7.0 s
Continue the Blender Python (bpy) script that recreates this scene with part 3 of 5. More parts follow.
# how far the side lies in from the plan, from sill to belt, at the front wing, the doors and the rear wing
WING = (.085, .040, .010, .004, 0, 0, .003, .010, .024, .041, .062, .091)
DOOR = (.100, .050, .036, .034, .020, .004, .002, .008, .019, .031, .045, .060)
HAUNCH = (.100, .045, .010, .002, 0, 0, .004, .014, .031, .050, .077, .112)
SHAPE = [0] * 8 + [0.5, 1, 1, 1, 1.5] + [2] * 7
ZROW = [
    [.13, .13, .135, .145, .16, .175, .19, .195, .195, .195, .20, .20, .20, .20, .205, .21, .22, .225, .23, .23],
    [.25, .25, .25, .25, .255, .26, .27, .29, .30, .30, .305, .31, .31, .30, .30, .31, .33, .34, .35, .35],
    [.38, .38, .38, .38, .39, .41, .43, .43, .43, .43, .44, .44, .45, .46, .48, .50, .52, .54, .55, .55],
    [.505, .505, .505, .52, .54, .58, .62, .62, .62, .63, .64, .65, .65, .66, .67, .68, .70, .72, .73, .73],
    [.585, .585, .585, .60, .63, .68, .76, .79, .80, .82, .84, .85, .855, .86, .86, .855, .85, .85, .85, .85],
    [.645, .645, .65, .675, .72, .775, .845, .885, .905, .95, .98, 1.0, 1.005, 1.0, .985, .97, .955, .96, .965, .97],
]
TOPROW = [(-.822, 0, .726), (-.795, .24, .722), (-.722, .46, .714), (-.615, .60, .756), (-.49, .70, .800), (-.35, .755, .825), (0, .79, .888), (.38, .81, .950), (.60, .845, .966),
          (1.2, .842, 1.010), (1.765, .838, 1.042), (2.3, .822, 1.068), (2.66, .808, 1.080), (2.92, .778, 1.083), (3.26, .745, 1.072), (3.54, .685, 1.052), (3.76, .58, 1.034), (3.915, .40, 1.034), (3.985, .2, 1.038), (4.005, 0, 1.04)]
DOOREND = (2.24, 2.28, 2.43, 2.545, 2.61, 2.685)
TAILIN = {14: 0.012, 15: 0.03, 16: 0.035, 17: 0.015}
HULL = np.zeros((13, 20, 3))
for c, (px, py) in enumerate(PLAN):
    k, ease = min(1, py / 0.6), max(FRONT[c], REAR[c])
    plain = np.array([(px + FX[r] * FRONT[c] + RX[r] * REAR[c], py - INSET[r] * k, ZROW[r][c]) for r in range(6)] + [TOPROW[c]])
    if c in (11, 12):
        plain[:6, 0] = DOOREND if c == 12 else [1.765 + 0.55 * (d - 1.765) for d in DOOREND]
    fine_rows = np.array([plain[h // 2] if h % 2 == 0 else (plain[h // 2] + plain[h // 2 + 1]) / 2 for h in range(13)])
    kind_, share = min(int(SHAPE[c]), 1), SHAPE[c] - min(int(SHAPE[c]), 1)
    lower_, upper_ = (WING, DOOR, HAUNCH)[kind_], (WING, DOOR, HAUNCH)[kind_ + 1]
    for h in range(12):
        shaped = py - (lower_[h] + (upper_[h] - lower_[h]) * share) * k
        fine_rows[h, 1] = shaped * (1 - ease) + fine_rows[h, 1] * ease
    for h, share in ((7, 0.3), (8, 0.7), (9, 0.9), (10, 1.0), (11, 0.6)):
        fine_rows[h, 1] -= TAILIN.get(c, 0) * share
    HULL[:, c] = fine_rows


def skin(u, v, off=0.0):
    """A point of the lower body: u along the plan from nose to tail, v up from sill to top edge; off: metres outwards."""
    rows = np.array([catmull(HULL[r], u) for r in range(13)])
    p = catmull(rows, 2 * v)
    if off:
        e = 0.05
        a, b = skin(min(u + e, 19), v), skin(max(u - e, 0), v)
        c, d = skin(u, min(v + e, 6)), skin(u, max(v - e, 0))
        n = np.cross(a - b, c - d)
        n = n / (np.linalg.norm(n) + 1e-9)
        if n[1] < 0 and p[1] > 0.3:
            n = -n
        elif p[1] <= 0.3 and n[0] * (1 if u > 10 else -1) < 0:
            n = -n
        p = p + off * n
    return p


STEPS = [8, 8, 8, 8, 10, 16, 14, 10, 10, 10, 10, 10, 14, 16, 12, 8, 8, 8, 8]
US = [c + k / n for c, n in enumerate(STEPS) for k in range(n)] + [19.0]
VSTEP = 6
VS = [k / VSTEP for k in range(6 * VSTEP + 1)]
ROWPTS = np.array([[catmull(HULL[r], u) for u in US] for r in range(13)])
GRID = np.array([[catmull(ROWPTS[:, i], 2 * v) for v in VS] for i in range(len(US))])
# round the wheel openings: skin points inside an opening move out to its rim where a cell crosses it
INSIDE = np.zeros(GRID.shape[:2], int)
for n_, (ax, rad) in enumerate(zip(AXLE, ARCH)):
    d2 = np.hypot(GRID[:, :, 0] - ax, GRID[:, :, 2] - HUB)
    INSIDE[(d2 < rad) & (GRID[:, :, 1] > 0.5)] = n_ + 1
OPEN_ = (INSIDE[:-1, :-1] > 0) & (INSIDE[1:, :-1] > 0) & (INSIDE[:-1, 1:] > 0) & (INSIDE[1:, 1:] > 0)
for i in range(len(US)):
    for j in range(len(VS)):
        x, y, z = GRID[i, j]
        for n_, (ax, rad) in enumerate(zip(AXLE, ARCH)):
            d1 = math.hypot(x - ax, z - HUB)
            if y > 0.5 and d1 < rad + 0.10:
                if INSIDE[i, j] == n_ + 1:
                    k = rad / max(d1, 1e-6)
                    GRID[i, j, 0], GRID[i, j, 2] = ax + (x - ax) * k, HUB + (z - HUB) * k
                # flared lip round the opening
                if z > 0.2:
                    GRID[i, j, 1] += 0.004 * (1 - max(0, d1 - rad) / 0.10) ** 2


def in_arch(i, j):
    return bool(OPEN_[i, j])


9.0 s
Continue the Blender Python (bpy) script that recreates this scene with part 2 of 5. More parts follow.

++++++++++

### Written task
The lines above should be duplicated exactly.

### Result for this exercise
7.0 s
Continue the Blender Python (bpy) script that recreates this scene with part 3 of 5. More parts follow.
# how far the side lies in from the plan, from sill to belt, at the front wing, the doors and the rear wing
WING = (.085, .040, .010, .004, 0, 0, .003, .010, .024, .041, .062, .091)
DOOR = (.100, .050, .036, .034, .020, .004, .002, .008, .019, .031, .045, .060)
HAUNCH = (.100, .045, .010, .002, 0, 0, .004, .014, .031, .050, .077, .112)
SHAPE = [0] * 8 + [0.5, 1, 1, 1, 1.5] + [2] * 7
ZROW = [
    [.13, .13, .135, .145, .16, .175, .19, .195, .195, .195, .20, .20, .20, .20, .205, .21, .22, .225, .23, .23],
    [.25, .25, .25, .25, .255, .26, .27, .29, .30, .30, .305, .31, .31, .30, .30, .31, .33, .34, .35, .35],
    [.38, .38, .38, .38, .39, .41, .43, .43, .43, .43, .44, .44, .45, .46, .48, .50, .52, .54, .55, .55],
    [.505, .505, .505, .52, .54, .58, .62, .62, .62, .63, .64, .65, .65, .66, .67, .68, .70, .72, .73, .73],
    [.585, .585, .585, .60, .63, .68, .76, .79, .80, .82, .84, .85, .855, .86, .86, .855, .85, .85, .85, .85],
    [.645, .645, .65, .675, .72, .775, .845, .885, .905, .95, .98, 1.0, 1.005, 1.0, .985, .97, .955, .96, .965, .97],
]
TOPROW = [(-.822, 0, .726), (-.795, .24, .722), (-.722, .46, .714), (-.615, .60, .756), (-.49, .70, .800), (-.35, .755, .825), (0, .79, .888), (.38, .81, .950), (.60, .845, .966),
          (1.2, .842, 1.010), (1.765, .838, 1.042), (2.3, .822, 1.068), (2.66, .808, 1.080), (2.92, .778, 1.083), (3.26, .745, 1.072), (3.54, .685, 1.052), (3.76, .58, 1.034), (3.915, .40, 1.034), (3.985, .2, 1.038), (4.005, 0, 1.04)]
DOOREND = (2.24, 2.28, 2.43, 2.545, 2.61, 2.685)
TAILIN = {14: 0.012, 15: 0.03, 16: 0.035, 17: 0.015}
HULL = np.zeros((13, 20, 3))
for c, (px, py) in enumerate(PLAN):
    k, ease = min(1, py / 0.6), max(FRONT[c], REAR[c])
    plain = np.array([(px + FX[r] * FRONT[c] + RX[r] * REAR[c], py - INSET[r] * k, ZROW[r][c]) for r in range(6)] + [TOPROW[c]])
    if c in (11, 12):
        plain[:6, 0] = DOOREND if c == 12 else [1.765 + 0.55 * (d - 1.765) for d in DOOREND]
    fine_rows = np.array([plain[h // 2] if h % 2 == 0 else (plain[h // 2] + plain[h // 2 + 1]) / 2 for h in range(13)])
    kind_, share = min(int(SHAPE[c]), 1), SHAPE[c] - min(int(SHAPE[c]), 1)
    lower_, upper_ = (WING, DOOR, HAUNCH)[kind_], (WING, DOOR, HAUNCH)[kind_ + 1]
    for h in range(12):
        shaped = py - (lower_[h] + (upper_[h] - lower_[h]) * share) * k
        fine_rows[h, 1] = shaped * (1 - ease) + fine_rows[h, 1] * ease
    for h, share in ((7, 0.3), (8, 0.7), (9, 0.9), (10, 1.0), (11, 0.6)):
        fine_rows[h, 1] -= TAILIN.get(c, 0) * share
    HULL[:, c] = fine_rows


def skin(u, v, off=0.0):
    """A point of the lower body: u along the plan from nose to tail, v up from sill to top edge; off: metres outwards."""
    rows = np.array([catmull(HULL[r], u) for r in range(13)])
    p = catmull(rows, 2 * v)
    if off:
        e = 0.05
        a, b = skin(min(u + e, 19), v), skin(max(u - e, 0), v)
        c, d = skin(u, min(v + e, 6)), skin(u, max(v - e, 0))
        n = np.cross(a - b, c - d)
        n = n / (np.linalg.norm(n) + 1e-9)
        if n[1] < 0 and p[1] > 0.3:
            n = -n
        elif p[1] <= 0.3 and n[0] * (1 if u > 10 else -1) < 0:
            n = -n
        p = p + off * n
    return p


STEPS = [8, 8, 8, 8, 10, 16, 14, 10, 10, 10, 10, 10, 14, 16, 12, 8, 8, 8, 8]
US = [c + k / n for c, n in enumerate(STEPS) for k in range(n)] + [19.0]
VSTEP = 6
VS = [k / VSTEP for k in range(6 * VSTEP + 1)]
ROWPTS = np.array([[catmull(HULL[r], u) for u in US] for r in range(13)])
GRID = np.array([[catmull(ROWPTS[:, i], 2 * v) for v in VS] for i in range(len(US))])
# round the wheel openings: skin points inside an opening move out to its rim where a cell crosses it
INSIDE = np.zeros(GRID.shape[:2], int)
for n_, (ax, rad) in enumerate(zip(AXLE, ARCH)):
    d2 = np.hypot(GRID[:, :, 0] - ax, GRID[:, :, 2] - HUB)
    INSIDE[(d2 < rad) & (GRID[:, :, 1] > 0.5)] = n_ + 1
OPEN_ = (INSIDE[:-1, :-1] > 0) & (INSIDE[1:, :-1] > 0) & (INSIDE[:-1, 1:] > 0) & (INSIDE[1:, 1:] > 0)
for i in range(len(US)):
    for j in range(len(VS)):
        x, y, z = GRID[i, j]
        for n_, (ax, rad) in enumerate(zip(AXLE, ARCH)):
            d1 = math.hypot(x - ax, z - HUB)
            if y > 0.5 and d1 < rad + 0.10:
                if INSIDE[i, j] == n_ + 1:
                    k = rad / max(d1, 1e-6)
                    GRID[i, j, 0], GRID[i, j, 2] = ax + (x - ax) * k, HUB + (z - HUB) * k
                # flared lip round the opening
                if z > 0.2:
                    GRID[i, j, 1] += 0.004 * (1 - max(0, d1 - rad) / 0.10) ** 2


def in_arch(i, j):
    return bool(OPEN_[i, j])


9.0 s
Continue the Blender Python (bpy) script that recreates this scene with part 2 of 5. More parts follow.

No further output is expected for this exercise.